The episode ends with none of us in the audience any the wiser, on an Old King Clancy or any of the other possibilities. We are left with more questions than answers. Why the maple syrup? It’s a staple of Canadian cuisine and yet will surely only lead to a UTI when used in the bedroom. Who is King Clancy? In a final joke, it’s revealed that it is Robin who eagerly proposed the Frozen Snowshoe give her an Old King Clancy and has even provided her own syrup, and he is so horrified he orders her to leave. What could be so terrible about it? We’ll never know for sure.

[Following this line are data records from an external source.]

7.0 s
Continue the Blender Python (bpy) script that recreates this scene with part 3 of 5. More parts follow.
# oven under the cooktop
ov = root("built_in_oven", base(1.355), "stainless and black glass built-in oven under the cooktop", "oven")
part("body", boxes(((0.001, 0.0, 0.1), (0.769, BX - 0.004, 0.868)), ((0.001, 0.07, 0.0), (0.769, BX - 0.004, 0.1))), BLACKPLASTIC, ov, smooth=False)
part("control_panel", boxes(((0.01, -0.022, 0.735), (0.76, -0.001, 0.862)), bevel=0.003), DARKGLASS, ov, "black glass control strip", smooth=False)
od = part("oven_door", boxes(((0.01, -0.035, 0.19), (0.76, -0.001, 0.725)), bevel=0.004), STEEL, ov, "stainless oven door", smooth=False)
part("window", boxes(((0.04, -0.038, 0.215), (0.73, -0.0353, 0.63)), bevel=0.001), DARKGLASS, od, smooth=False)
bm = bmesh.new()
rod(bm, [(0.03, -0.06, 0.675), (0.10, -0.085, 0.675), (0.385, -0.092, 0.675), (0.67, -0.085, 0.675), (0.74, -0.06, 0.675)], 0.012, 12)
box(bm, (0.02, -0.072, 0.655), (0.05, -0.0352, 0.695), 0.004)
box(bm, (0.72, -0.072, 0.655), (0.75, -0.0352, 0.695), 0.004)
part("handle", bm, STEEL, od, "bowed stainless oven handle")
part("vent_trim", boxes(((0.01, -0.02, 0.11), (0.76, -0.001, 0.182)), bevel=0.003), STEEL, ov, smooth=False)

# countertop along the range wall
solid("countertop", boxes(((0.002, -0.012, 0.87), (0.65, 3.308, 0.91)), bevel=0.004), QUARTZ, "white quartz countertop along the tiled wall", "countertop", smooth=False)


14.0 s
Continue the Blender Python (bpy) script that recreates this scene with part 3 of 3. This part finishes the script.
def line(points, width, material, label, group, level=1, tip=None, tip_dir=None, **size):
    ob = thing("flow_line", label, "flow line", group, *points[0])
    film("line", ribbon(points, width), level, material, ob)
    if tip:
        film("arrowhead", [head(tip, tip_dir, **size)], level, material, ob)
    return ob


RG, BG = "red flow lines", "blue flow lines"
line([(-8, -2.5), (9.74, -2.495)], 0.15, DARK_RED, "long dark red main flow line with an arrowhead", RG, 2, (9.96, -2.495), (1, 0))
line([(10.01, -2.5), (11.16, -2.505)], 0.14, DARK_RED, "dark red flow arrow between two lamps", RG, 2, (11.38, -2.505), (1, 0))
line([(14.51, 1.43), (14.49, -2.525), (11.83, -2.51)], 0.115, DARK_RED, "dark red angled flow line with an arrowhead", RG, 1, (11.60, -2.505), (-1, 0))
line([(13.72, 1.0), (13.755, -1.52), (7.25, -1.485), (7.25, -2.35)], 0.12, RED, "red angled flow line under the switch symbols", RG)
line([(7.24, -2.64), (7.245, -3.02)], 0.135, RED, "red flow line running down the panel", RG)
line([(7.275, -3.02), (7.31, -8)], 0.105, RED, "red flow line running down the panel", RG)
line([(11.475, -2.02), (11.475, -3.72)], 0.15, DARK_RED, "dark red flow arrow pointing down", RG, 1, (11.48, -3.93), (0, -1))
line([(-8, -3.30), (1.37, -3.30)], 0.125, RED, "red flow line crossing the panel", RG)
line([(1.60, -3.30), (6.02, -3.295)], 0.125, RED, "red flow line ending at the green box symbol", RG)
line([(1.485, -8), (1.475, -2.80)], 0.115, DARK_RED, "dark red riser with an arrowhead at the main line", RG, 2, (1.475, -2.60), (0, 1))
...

And therein is the joke. Everyone watching will have to use their imagination, and like Cards Against Humanity, joy can be found in discovering just how different and shocking our minds work in comparison to that of who we’re sat next to. The Lioness on the Cheese Grater was never something the Athenian audience would have been familiar with. For Aristophanes, I think the fun would have been to look at the audience and their watch their faces. The young lads, keen to prove their virility by pretending they totally, like, do lionesses on cheese graters every night with Actual Girls. The disapproving bores elbowing their family members who giggle. The young innocent virgins blushing furiously. The hopeful husbands making a mental note to ask their wives for it later, because how bad can it be? The men in a dry patch who, upon consideration, would take terrifying sex over none. The old men wistfully reminiscing about their own youthful sexploits, and the men who suddenly fancy a tiropita. The Lioness on the Cheese Grater is whatever you want it to be, and know that Aristophanes is still laughing at you trying to figure out what he meant!